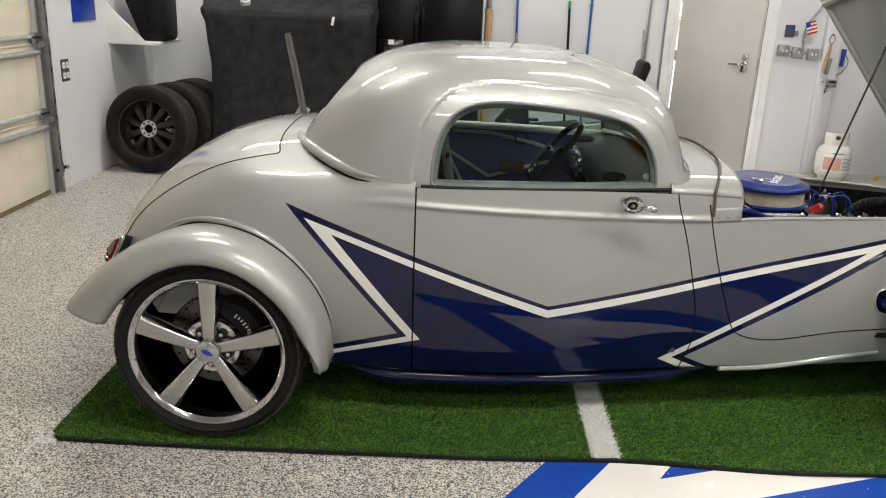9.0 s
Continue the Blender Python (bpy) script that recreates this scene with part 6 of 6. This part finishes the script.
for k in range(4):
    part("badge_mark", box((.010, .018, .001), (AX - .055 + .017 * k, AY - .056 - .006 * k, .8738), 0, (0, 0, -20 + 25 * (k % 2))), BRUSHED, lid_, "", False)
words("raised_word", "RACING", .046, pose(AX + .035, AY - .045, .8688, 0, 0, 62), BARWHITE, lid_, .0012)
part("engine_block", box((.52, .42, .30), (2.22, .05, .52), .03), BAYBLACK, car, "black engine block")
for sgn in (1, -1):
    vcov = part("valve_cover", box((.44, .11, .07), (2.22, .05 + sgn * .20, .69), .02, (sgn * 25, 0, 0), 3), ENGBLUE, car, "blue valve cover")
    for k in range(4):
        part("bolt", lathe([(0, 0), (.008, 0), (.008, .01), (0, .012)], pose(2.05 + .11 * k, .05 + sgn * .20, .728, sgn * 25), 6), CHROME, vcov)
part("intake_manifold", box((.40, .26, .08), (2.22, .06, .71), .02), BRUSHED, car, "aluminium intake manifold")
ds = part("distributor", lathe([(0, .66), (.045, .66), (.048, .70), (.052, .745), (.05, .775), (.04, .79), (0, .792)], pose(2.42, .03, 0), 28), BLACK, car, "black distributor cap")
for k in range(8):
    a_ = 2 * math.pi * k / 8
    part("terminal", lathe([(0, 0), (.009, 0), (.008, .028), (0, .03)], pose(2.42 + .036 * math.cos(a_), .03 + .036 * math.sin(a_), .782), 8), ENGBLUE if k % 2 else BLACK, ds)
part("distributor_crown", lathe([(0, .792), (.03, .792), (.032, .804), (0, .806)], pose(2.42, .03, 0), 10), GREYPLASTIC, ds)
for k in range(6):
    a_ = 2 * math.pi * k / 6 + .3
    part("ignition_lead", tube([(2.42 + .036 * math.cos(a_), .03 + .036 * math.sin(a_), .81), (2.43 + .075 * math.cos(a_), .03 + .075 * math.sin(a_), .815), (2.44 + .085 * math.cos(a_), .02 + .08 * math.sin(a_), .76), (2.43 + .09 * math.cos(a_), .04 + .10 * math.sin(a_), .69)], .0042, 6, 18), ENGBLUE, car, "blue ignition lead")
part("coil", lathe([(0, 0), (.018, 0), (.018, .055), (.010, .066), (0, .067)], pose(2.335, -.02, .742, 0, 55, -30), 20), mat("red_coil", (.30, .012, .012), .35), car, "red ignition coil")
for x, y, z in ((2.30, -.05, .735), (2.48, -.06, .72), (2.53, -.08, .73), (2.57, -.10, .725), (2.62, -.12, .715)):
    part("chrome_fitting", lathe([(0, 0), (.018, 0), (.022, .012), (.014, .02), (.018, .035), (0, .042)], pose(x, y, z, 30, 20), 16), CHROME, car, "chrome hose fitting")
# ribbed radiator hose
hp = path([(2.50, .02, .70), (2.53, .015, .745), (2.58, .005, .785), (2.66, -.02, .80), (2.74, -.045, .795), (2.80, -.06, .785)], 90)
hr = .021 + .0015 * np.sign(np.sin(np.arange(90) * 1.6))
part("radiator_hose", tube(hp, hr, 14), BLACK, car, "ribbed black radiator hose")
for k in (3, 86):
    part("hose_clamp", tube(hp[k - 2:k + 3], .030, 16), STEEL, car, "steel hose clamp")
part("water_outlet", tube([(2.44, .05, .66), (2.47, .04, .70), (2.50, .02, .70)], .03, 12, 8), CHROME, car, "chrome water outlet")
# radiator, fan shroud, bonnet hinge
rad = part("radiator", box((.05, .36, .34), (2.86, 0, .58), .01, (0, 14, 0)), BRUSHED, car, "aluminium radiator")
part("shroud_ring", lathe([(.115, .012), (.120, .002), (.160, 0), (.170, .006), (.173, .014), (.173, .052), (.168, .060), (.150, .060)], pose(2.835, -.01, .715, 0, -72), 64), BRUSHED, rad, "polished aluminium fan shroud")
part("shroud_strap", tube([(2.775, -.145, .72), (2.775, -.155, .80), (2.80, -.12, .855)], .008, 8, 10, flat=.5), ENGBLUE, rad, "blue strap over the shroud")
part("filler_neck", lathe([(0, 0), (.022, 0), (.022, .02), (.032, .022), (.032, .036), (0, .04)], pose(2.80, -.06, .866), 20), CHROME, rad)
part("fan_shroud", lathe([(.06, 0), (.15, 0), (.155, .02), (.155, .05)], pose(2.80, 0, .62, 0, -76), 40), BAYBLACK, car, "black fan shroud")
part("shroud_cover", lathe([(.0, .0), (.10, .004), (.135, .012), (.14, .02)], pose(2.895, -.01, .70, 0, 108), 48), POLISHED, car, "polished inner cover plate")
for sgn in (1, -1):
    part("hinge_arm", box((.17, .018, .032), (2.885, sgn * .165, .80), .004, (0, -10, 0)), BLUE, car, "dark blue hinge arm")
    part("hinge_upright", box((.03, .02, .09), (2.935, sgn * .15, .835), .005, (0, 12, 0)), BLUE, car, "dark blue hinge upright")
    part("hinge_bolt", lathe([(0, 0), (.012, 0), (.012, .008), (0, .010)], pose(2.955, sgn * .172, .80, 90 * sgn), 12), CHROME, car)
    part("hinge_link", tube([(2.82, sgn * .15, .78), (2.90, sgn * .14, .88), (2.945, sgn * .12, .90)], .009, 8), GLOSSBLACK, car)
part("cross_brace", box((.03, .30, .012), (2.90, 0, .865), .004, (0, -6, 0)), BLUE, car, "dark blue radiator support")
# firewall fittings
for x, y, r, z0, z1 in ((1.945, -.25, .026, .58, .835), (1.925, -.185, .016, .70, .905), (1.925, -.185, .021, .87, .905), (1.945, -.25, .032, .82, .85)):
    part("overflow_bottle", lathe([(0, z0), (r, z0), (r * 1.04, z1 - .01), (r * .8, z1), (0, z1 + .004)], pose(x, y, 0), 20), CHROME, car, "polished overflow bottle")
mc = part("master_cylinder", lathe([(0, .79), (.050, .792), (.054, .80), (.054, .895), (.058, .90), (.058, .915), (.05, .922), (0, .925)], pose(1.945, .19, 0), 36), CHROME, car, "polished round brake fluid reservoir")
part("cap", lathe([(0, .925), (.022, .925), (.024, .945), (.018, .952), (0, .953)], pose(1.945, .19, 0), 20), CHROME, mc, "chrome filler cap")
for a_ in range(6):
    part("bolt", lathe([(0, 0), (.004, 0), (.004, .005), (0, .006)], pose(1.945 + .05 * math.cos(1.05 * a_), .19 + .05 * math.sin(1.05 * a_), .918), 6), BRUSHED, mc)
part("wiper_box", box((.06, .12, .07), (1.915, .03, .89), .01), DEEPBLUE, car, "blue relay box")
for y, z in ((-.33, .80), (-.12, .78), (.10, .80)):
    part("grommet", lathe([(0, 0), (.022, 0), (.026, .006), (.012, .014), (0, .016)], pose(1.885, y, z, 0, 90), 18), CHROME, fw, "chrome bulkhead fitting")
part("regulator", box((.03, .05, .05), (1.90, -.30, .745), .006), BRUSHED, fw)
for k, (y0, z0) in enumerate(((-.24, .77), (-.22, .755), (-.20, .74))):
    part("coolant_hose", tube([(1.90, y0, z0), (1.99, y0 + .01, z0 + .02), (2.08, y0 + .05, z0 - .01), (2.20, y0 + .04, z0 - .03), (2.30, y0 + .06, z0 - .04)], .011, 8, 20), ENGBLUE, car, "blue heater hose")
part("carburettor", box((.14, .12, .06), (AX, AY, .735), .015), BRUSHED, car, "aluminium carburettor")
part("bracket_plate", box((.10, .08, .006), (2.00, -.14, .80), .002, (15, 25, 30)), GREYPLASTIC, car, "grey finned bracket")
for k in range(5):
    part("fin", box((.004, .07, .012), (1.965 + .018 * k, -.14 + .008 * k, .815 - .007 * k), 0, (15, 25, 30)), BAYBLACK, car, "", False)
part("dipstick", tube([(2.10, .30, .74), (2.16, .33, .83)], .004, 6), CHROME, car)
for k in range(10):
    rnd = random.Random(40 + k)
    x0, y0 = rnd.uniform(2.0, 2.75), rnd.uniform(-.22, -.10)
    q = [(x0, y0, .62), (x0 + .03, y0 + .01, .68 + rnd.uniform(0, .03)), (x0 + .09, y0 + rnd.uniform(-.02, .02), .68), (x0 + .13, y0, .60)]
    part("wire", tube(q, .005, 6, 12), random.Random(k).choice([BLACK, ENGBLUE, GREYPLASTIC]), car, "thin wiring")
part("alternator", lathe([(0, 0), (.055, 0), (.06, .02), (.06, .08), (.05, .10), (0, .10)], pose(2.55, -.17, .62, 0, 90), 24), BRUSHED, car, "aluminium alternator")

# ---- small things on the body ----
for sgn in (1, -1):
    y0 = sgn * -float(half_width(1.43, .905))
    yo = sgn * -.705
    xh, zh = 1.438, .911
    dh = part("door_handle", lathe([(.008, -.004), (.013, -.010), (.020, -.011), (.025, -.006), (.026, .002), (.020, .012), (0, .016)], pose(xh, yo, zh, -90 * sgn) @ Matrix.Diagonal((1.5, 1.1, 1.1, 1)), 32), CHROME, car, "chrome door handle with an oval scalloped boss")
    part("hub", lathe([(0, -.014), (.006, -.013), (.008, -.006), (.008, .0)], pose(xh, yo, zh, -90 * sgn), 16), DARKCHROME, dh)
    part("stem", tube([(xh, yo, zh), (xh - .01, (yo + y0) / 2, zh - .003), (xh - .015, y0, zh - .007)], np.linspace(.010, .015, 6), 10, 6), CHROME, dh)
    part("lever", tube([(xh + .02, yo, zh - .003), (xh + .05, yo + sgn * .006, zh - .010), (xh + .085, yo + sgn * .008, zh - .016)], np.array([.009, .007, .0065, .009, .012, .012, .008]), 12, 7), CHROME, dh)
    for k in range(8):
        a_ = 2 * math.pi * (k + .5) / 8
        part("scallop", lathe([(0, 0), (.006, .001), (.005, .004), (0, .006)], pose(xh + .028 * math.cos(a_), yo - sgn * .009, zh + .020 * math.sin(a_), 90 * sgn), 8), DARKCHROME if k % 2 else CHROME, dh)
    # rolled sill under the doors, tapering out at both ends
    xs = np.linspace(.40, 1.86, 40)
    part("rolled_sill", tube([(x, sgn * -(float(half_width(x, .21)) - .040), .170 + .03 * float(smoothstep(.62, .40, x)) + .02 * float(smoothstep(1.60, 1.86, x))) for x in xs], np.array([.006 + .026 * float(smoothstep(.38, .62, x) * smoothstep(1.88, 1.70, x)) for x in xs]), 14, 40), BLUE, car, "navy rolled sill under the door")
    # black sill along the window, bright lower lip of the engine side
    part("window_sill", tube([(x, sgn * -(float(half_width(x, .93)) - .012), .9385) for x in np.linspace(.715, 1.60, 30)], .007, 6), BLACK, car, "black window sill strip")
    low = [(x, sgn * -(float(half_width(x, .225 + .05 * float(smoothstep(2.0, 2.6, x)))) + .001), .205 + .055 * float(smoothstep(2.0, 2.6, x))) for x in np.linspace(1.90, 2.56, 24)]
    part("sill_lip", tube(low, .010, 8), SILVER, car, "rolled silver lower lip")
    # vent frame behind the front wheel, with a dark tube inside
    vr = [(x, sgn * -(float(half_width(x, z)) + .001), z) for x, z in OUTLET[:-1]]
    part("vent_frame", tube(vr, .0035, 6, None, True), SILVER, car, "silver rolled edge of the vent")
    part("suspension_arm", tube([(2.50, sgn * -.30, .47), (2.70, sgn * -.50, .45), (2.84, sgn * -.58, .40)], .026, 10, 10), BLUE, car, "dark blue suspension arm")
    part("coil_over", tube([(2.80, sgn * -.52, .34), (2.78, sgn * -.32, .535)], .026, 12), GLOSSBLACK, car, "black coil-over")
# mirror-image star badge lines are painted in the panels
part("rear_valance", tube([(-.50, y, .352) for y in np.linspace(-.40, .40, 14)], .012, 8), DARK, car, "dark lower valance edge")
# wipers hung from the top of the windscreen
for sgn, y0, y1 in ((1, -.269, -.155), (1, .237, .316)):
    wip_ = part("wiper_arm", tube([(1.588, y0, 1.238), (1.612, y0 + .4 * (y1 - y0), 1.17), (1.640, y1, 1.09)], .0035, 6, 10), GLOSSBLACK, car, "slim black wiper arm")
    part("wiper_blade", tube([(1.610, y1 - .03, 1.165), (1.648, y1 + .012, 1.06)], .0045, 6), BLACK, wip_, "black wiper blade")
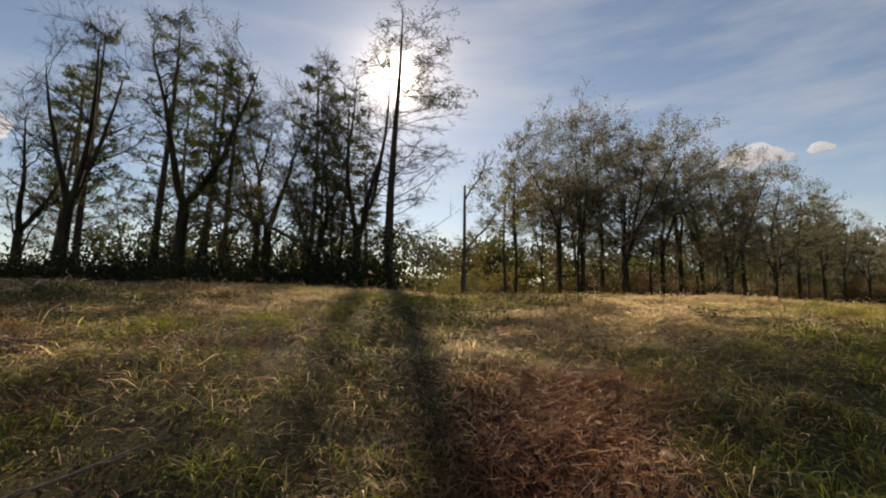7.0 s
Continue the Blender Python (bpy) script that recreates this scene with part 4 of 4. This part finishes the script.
════════════════
> _THE TASK_: Copy every line of the records above that holds the word "recreates".

> _SOLVED PROBLEM_:
Continue the Blender Python (bpy) script that recreates this scene with part 6 of 6. This part finishes the script.
Continue the Blender Python (bpy) script that recreates this scene with part 4 of 4. This part finishes the script.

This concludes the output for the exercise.